__WORK TO DO__: Transcribe the lines below verbatim, skipping the images.

- - - - -

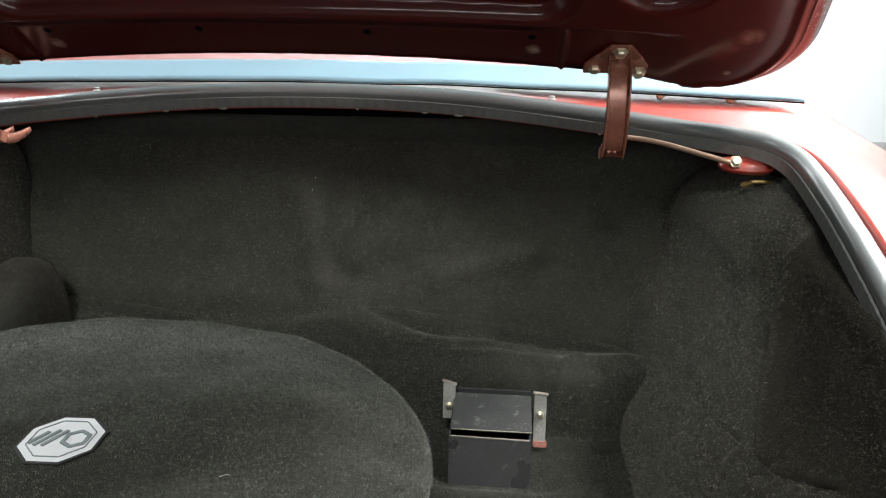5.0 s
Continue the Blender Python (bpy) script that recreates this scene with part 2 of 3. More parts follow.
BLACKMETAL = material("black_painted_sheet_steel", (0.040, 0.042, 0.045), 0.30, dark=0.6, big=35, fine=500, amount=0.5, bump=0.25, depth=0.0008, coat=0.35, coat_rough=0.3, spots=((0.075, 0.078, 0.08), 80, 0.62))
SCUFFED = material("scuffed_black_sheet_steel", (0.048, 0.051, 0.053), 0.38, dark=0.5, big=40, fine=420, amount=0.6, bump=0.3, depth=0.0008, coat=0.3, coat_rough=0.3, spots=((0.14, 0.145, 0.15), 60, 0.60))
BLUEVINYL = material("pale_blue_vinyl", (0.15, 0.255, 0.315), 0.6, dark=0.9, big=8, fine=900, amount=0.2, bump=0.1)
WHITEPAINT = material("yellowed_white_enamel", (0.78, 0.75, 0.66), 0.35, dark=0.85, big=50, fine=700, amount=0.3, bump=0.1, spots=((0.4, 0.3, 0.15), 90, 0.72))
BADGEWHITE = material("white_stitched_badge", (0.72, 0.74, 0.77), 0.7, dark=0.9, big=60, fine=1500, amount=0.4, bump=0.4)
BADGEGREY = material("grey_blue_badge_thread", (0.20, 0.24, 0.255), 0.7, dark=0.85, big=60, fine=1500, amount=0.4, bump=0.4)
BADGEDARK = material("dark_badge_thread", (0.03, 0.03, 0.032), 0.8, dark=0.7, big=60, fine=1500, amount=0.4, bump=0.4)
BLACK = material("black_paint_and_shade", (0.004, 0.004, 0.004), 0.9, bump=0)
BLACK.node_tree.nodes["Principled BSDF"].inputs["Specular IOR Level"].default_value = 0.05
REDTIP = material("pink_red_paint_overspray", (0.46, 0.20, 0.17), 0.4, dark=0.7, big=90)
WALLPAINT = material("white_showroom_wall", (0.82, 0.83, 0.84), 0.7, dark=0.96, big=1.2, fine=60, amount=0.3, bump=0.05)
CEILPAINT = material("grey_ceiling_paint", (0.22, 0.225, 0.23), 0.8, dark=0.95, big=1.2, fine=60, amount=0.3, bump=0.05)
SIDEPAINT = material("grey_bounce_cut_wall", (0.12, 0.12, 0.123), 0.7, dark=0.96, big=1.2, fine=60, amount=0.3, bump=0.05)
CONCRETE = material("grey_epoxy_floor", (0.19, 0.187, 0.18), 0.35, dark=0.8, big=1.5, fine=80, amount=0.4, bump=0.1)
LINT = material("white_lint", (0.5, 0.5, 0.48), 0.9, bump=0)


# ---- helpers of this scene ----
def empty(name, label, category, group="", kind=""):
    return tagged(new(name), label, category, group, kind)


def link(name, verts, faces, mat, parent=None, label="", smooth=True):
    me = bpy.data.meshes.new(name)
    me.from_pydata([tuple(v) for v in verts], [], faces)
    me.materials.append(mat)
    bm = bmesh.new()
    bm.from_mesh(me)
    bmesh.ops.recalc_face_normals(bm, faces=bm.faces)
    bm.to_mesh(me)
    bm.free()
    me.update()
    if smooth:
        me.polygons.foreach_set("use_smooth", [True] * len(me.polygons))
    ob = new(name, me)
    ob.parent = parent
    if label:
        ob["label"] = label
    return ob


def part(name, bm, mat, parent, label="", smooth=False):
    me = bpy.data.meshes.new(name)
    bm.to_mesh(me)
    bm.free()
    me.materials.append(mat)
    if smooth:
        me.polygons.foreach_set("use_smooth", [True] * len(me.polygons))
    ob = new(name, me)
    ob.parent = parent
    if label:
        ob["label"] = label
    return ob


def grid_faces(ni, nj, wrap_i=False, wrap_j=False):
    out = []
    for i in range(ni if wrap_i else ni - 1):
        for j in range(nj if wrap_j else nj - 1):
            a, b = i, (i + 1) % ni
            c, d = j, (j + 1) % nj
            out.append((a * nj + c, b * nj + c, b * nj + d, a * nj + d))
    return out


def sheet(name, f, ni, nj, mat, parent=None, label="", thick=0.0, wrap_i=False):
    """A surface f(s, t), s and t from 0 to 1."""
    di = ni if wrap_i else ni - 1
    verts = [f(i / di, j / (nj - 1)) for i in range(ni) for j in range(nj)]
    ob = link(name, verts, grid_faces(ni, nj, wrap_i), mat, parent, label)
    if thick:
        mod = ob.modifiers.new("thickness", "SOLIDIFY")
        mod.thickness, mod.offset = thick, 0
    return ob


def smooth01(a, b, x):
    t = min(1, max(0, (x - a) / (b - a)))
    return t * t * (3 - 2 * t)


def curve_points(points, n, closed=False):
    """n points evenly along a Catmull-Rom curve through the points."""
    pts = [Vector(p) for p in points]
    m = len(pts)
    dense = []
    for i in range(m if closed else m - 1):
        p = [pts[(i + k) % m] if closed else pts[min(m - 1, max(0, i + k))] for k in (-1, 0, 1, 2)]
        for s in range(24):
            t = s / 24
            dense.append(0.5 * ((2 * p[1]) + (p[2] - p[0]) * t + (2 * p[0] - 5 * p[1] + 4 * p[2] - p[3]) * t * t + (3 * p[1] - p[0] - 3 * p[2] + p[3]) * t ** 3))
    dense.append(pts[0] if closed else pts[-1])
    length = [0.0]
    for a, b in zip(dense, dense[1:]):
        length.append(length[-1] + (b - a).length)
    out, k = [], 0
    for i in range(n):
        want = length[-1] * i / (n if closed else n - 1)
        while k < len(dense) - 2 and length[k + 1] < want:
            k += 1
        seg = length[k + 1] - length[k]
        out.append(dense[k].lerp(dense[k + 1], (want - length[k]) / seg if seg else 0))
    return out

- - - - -

__ANSWER TO THE PROBLEM__:
5.0 s
Continue the Blender Python (bpy) script that recreates this scene with part 2 of 3. More parts follow.
BLACKMETAL = material("black_painted_sheet_steel", (0.040, 0.042, 0.045), 0.30, dark=0.6, big=35, fine=500, amount=0.5, bump=0.25, depth=0.0008, coat=0.35, coat_rough=0.3, spots=((0.075, 0.078, 0.08), 80, 0.62))
SCUFFED = material("scuffed_black_sheet_steel", (0.048, 0.051, 0.053), 0.38, dark=0.5, big=40, fine=420, amount=0.6, bump=0.3, depth=0.0008, coat=0.3, coat_rough=0.3, spots=((0.14, 0.145, 0.15), 60, 0.60))
BLUEVINYL = material("pale_blue_vinyl", (0.15, 0.255, 0.315), 0.6, dark=0.9, big=8, fine=900, amount=0.2, bump=0.1)
WHITEPAINT = material("yellowed_white_enamel", (0.78, 0.75, 0.66), 0.35, dark=0.85, big=50, fine=700, amount=0.3, bump=0.1, spots=((0.4, 0.3, 0.15), 90, 0.72))
BADGEWHITE = material("white_stitched_badge", (0.72, 0.74, 0.77), 0.7, dark=0.9, big=60, fine=1500, amount=0.4, bump=0.4)
BADGEGREY = material("grey_blue_badge_thread", (0.20, 0.24, 0.255), 0.7, dark=0.85, big=60, fine=1500, amount=0.4, bump=0.4)
BADGEDARK = material("dark_badge_thread", (0.03, 0.03, 0.032), 0.8, dark=0.7, big=60, fine=1500, amount=0.4, bump=0.4)
BLACK = material("black_paint_and_shade", (0.004, 0.004, 0.004), 0.9, bump=0)
BLACK.node_tree.nodes["Principled BSDF"].inputs["Specular IOR Level"].default_value = 0.05
REDTIP = material("pink_red_paint_overspray", (0.46, 0.20, 0.17), 0.4, dark=0.7, big=90)
WALLPAINT = material("white_showroom_wall", (0.82, 0.83, 0.84), 0.7, dark=0.96, big=1.2, fine=60, amount=0.3, bump=0.05)
CEILPAINT = material("grey_ceiling_paint", (0.22, 0.225, 0.23), 0.8, dark=0.95, big=1.2, fine=60, amount=0.3, bump=0.05)
SIDEPAINT = material("grey_bounce_cut_wall", (0.12, 0.12, 0.123), 0.7, dark=0.96, big=1.2, fine=60, amount=0.3, bump=0.05)
CONCRETE = material("grey_epoxy_floor", (0.19, 0.187, 0.18), 0.35, dark=0.8, big=1.5, fine=80, amount=0.4, bump=0.1)
LINT = material("white_lint", (0.5, 0.5, 0.48), 0.9, bump=0)


# ---- helpers of this scene ----
def empty(name, label, category, group="", kind=""):
    return tagged(new(name), label, category, group, kind)


def link(name, verts, faces, mat, parent=None, label="", smooth=True):
    me = bpy.data.meshes.new(name)
    me.from_pydata([tuple(v) for v in verts], [], faces)
    me.materials.append(mat)
    bm = bmesh.new()
    bm.from_mesh(me)
    bmesh.ops.recalc_face_normals(bm, faces=bm.faces)
    bm.to_mesh(me)
    bm.free()
    me.update()
    if smooth:
        me.polygons.foreach_set("use_smooth", [True] * len(me.polygons))
    ob = new(name, me)
    ob.parent = parent
    if label:
        ob["label"] = label
    return ob


def part(name, bm, mat, parent, label="", smooth=False):
    me = bpy.data.meshes.new(name)
    bm.to_mesh(me)
    bm.free()
    me.materials.append(mat)
    if smooth:
        me.polygons.foreach_set("use_smooth", [True] * len(me.polygons))
    ob = new(name, me)
    ob.parent = parent
    if label:
        ob["label"] = label
    return ob


def grid_faces(ni, nj, wrap_i=False, wrap_j=False):
    out = []
    for i in range(ni if wrap_i else ni - 1):
        for j in range(nj if wrap_j else nj - 1):
            a, b = i, (i + 1) % ni
            c, d = j, (j + 1) % nj
            out.append((a * nj + c, b * nj + c, b * nj + d, a * nj + d))
    return out


def sheet(name, f, ni, nj, mat, parent=None, label="", thick=0.0, wrap_i=False):
    """A surface f(s, t), s and t from 0 to 1."""
    di = ni if wrap_i else ni - 1
    verts = [f(i / di, j / (nj - 1)) for i in range(ni) for j in range(nj)]
    ob = link(name, verts, grid_faces(ni, nj, wrap_i), mat, parent, label)
    if thick:
        mod = ob.modifiers.new("thickness", "SOLIDIFY")
        mod.thickness, mod.offset = thick, 0
    return ob


def smooth01(a, b, x):
    t = min(1, max(0, (x - a) / (b - a)))
    return t * t * (3 - 2 * t)


def curve_points(points, n, closed=False):
    """n points evenly along a Catmull-Rom curve through the points."""
    pts = [Vector(p) for p in points]
    m = len(pts)
    dense = []
    for i in range(m if closed else m - 1):
        p = [pts[(i + k) % m] if closed else pts[min(m - 1, max(0, i + k))] for k in (-1, 0, 1, 2)]
        for s in range(24):
            t = s / 24
            dense.append(0.5 * ((2 * p[1]) + (p[2] - p[0]) * t + (2 * p[0] - 5 * p[1] + 4 * p[2] - p[3]) * t * t + (3 * p[1] - p[0] - 3 * p[2] + p[3]) * t ** 3))
    dense.append(pts[0] if closed else pts[-1])
    length = [0.0]
    for a, b in zip(dense, dense[1:]):
        length.append(length[-1] + (b - a).length)
    out, k = [], 0
    for i in range(n):
        want = length[-1] * i / (n if closed else n - 1)
        while k < len(dense) - 2 and length[k + 1] < want:
            k += 1
        seg = length[k + 1] - length[k]
        out.append(dense[k].lerp(dense[k + 1], (want - length[k]) / seg if seg else 0))
    return out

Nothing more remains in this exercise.